• PROBLEM: Return each line of the listing below, unchanged, and omit the images.

• DATA PROVIDED:
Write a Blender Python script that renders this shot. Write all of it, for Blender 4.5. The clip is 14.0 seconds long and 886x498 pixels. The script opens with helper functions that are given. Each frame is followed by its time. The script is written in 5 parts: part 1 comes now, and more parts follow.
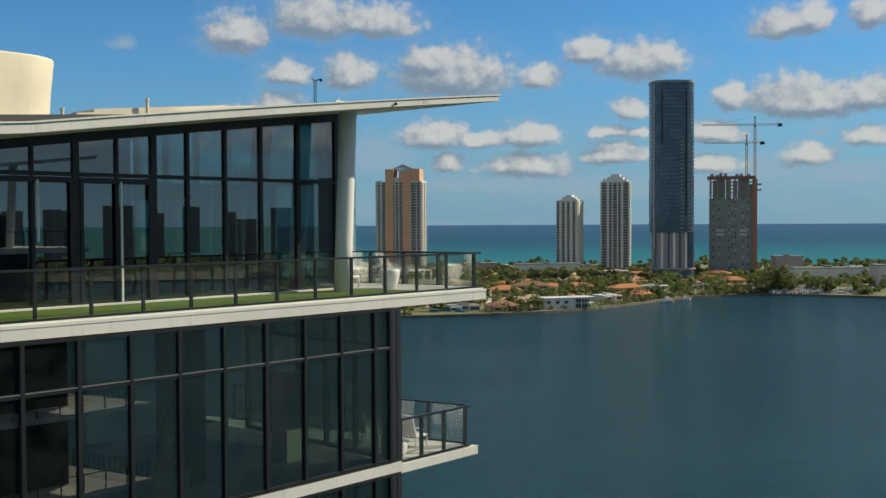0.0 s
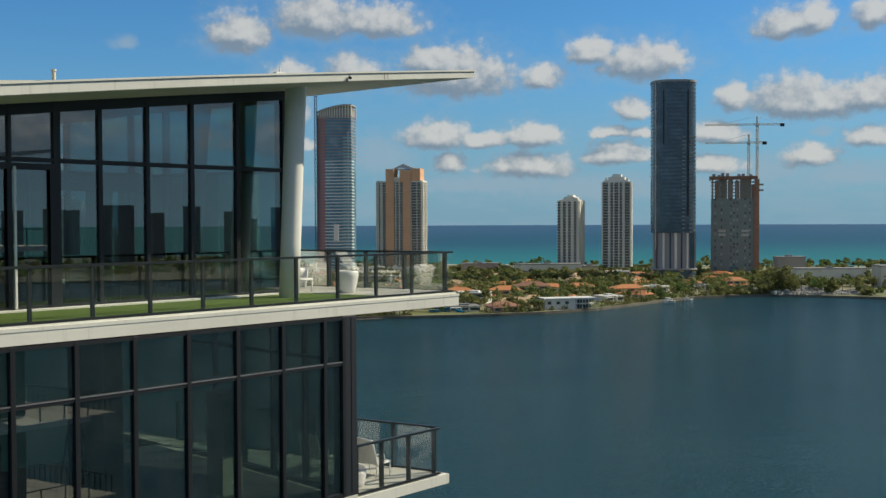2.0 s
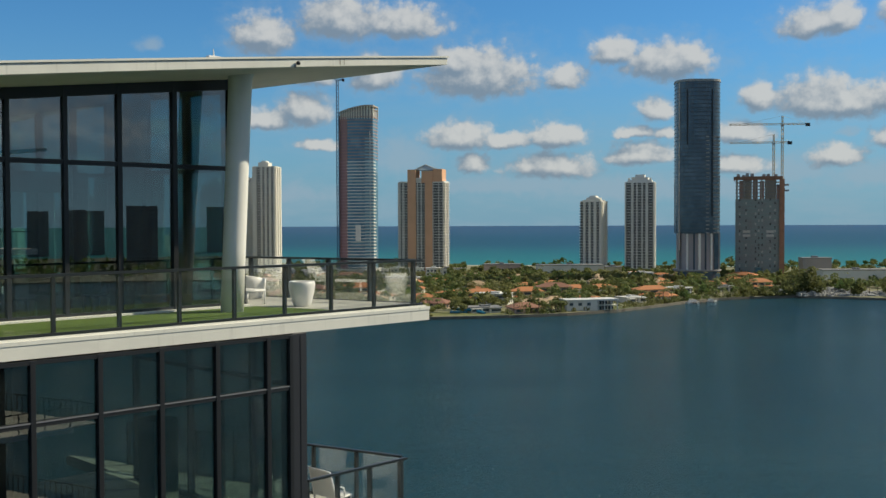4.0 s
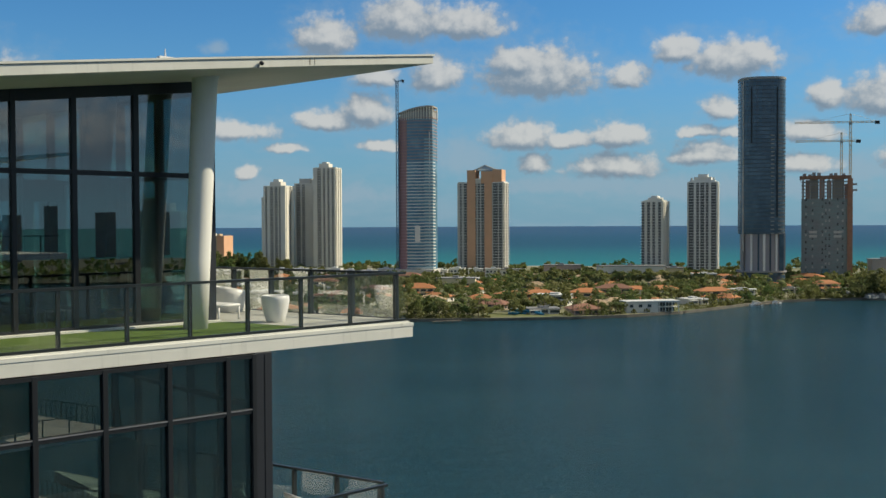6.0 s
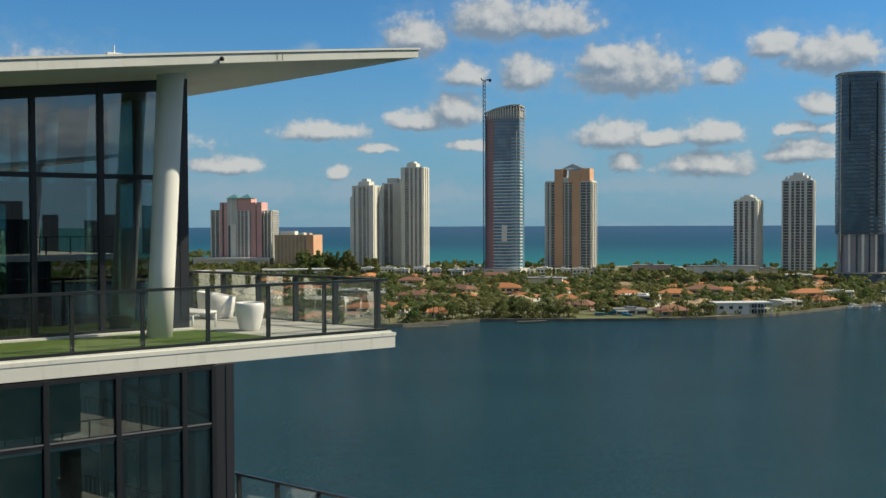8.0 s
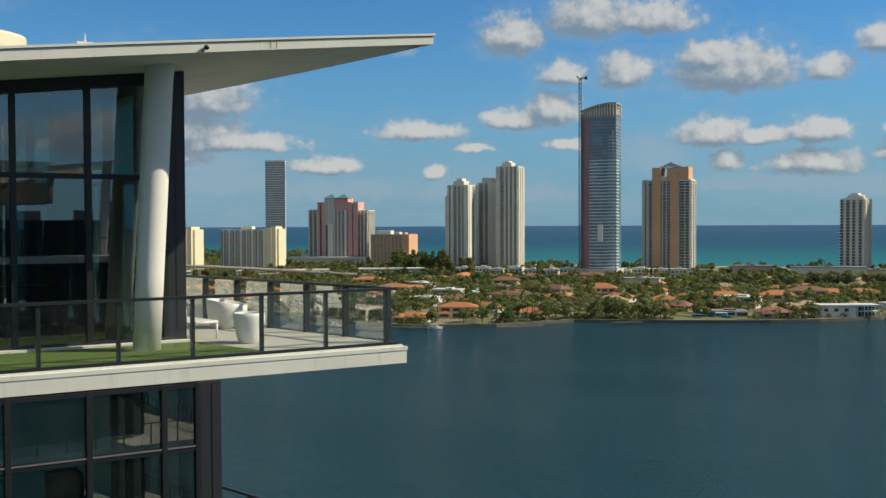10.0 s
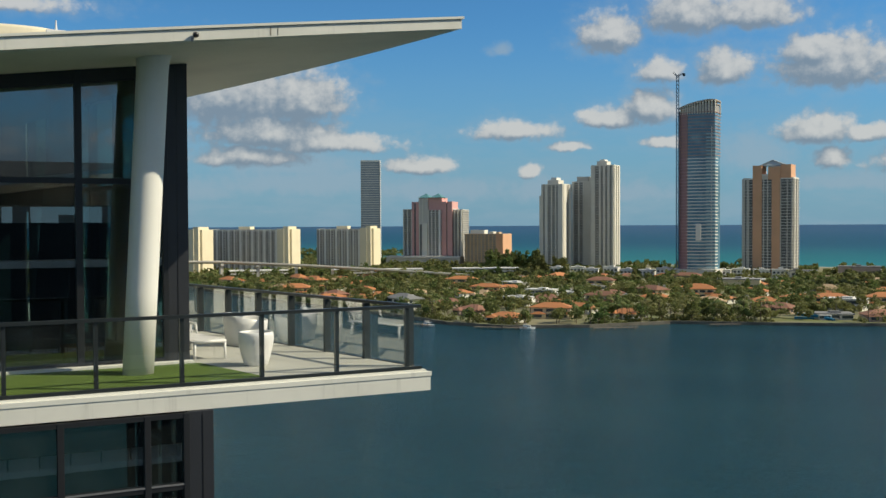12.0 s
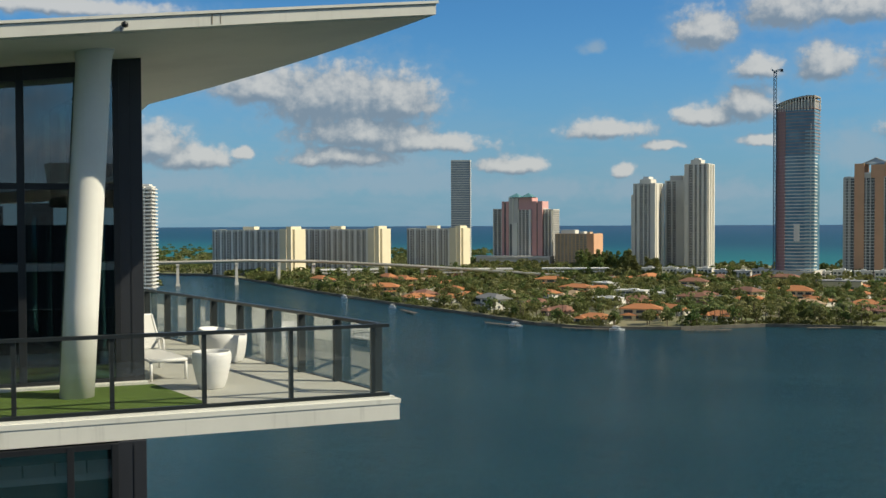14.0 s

• THE COMPLETED TASK:
Write a Blender Python script that renders this shot. Write all of it, for Blender 4.5. The clip is 14.0 seconds long and 886x498 pixels. The script opens with helper functions that are given. Each frame is followed by its time. The script is written in 5 parts: part 1 comes now, and more parts follow.
0.0 s
2.0 s
4.0 s
6.0 s
8.0 s
10.0 s
12.0 s
14.0 s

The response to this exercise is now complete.